Set the data down again, exactly as it reads, but without the pictures.
-- -- --
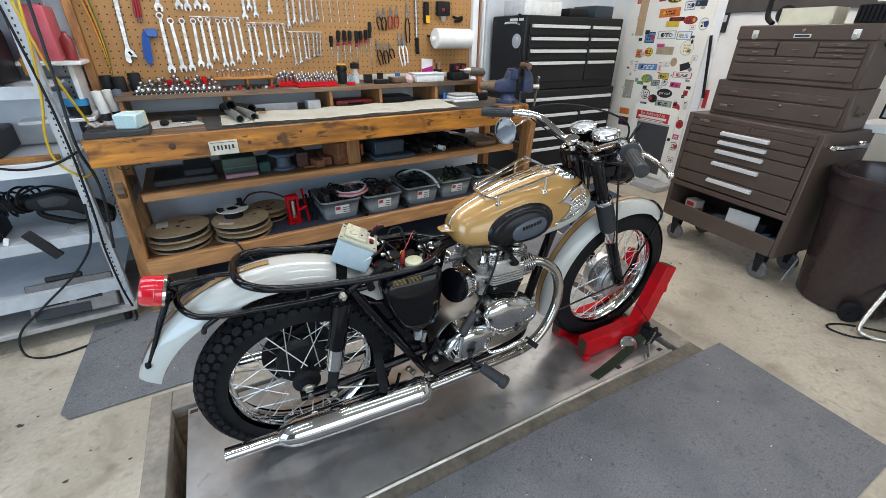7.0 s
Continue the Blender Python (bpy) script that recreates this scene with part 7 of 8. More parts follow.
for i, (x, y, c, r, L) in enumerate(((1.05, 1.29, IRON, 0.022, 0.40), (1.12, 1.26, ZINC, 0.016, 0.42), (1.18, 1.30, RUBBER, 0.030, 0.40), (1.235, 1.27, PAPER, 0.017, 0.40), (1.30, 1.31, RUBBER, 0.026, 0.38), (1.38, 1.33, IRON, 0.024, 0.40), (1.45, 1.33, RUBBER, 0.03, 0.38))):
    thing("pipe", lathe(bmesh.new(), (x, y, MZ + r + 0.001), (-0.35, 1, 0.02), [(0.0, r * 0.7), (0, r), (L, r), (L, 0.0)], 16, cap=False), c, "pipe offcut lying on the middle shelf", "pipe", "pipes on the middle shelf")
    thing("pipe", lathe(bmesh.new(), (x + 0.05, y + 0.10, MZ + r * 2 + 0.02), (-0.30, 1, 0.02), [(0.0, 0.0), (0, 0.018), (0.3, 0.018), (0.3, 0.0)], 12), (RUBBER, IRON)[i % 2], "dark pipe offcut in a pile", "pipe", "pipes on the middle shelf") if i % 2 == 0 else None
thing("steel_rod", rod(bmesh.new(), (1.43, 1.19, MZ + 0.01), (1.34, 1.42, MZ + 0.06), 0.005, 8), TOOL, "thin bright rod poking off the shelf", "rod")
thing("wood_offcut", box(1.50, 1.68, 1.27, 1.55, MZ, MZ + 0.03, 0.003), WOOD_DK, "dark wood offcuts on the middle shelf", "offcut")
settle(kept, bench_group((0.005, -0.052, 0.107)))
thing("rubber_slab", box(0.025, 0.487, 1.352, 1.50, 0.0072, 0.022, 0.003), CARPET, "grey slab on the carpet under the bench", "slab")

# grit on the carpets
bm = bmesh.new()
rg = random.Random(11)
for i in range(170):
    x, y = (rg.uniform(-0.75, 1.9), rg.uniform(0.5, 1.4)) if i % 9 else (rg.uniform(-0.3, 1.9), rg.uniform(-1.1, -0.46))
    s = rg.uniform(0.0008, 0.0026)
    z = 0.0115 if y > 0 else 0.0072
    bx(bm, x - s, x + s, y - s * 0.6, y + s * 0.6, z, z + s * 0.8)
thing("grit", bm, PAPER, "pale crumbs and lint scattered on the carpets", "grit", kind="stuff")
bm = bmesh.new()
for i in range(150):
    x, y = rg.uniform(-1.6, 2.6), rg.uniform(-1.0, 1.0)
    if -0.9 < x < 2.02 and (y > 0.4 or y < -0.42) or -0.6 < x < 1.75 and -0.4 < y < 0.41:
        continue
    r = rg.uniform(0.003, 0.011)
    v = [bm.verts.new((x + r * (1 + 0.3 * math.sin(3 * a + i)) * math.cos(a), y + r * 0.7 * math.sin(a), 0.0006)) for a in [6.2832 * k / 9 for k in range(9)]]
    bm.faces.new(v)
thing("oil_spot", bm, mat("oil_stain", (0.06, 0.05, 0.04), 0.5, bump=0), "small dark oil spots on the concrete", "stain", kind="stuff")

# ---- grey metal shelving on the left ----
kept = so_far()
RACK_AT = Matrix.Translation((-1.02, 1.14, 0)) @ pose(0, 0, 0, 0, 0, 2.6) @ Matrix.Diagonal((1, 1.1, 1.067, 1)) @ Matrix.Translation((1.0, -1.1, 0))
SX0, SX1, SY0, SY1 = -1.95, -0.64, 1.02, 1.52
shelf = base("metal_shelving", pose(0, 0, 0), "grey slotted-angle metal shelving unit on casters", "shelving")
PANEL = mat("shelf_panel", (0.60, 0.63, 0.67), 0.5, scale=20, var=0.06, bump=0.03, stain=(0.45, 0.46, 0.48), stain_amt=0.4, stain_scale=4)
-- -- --
ANSWER TO THE EXERCISE »
7.0 s
Continue the Blender Python (bpy) script that recreates this scene with part 7 of 8. More parts follow.
for i, (x, y, c, r, L) in enumerate(((1.05, 1.29, IRON, 0.022, 0.40), (1.12, 1.26, ZINC, 0.016, 0.42), (1.18, 1.30, RUBBER, 0.030, 0.40), (1.235, 1.27, PAPER, 0.017, 0.40), (1.30, 1.31, RUBBER, 0.026, 0.38), (1.38, 1.33, IRON, 0.024, 0.40), (1.45, 1.33, RUBBER, 0.03, 0.38))):
    thing("pipe", lathe(bmesh.new(), (x, y, MZ + r + 0.001), (-0.35, 1, 0.02), [(0.0, r * 0.7), (0, r), (L, r), (L, 0.0)], 16, cap=False), c, "pipe offcut lying on the middle shelf", "pipe", "pipes on the middle shelf")
    thing("pipe", lathe(bmesh.new(), (x + 0.05, y + 0.10, MZ + r * 2 + 0.02), (-0.30, 1, 0.02), [(0.0, 0.0), (0, 0.018), (0.3, 0.018), (0.3, 0.0)], 12), (RUBBER, IRON)[i % 2], "dark pipe offcut in a pile", "pipe", "pipes on the middle shelf") if i % 2 == 0 else None
thing("steel_rod", rod(bmesh.new(), (1.43, 1.19, MZ + 0.01), (1.34, 1.42, MZ + 0.06), 0.005, 8), TOOL, "thin bright rod poking off the shelf", "rod")
thing("wood_offcut", box(1.50, 1.68, 1.27, 1.55, MZ, MZ + 0.03, 0.003), WOOD_DK, "dark wood offcuts on the middle shelf", "offcut")
settle(kept, bench_group((0.005, -0.052, 0.107)))
thing("rubber_slab", box(0.025, 0.487, 1.352, 1.50, 0.0072, 0.022, 0.003), CARPET, "grey slab on the carpet under the bench", "slab")

# grit on the carpets
bm = bmesh.new()
rg = random.Random(11)
for i in range(170):
    x, y = (rg.uniform(-0.75, 1.9), rg.uniform(0.5, 1.4)) if i % 9 else (rg.uniform(-0.3, 1.9), rg.uniform(-1.1, -0.46))
    s = rg.uniform(0.0008, 0.0026)
    z = 0.0115 if y > 0 else 0.0072
    bx(bm, x - s, x + s, y - s * 0.6, y + s * 0.6, z, z + s * 0.8)
thing("grit", bm, PAPER, "pale crumbs and lint scattered on the carpets", "grit", kind="stuff")
bm = bmesh.new()
for i in range(150):
    x, y = rg.uniform(-1.6, 2.6), rg.uniform(-1.0, 1.0)
    if -0.9 < x < 2.02 and (y > 0.4 or y < -0.42) or -0.6 < x < 1.75 and -0.4 < y < 0.41:
        continue
    r = rg.uniform(0.003, 0.011)
    v = [bm.verts.new((x + r * (1 + 0.3 * math.sin(3 * a + i)) * math.cos(a), y + r * 0.7 * math.sin(a), 0.0006)) for a in [6.2832 * k / 9 for k in range(9)]]
    bm.faces.new(v)
thing("oil_spot", bm, mat("oil_stain", (0.06, 0.05, 0.04), 0.5, bump=0), "small dark oil spots on the concrete", "stain", kind="stuff")

# ---- grey metal shelving on the left ----
kept = so_far()
RACK_AT = Matrix.Translation((-1.02, 1.14, 0)) @ pose(0, 0, 0, 0, 0, 2.6) @ Matrix.Diagonal((1, 1.1, 1.067, 1)) @ Matrix.Translation((1.0, -1.1, 0))
SX0, SX1, SY0, SY1 = -1.95, -0.64, 1.02, 1.52
shelf = base("metal_shelving", pose(0, 0, 0), "grey slotted-angle metal shelving unit on casters", "shelving")
PANEL = mat("shelf_panel", (0.60, 0.63, 0.67), 0.5, scale=20, var=0.06, bump=0.03, stain=(0.45, 0.46, 0.48), stain_amt=0.4, stain_scale=4)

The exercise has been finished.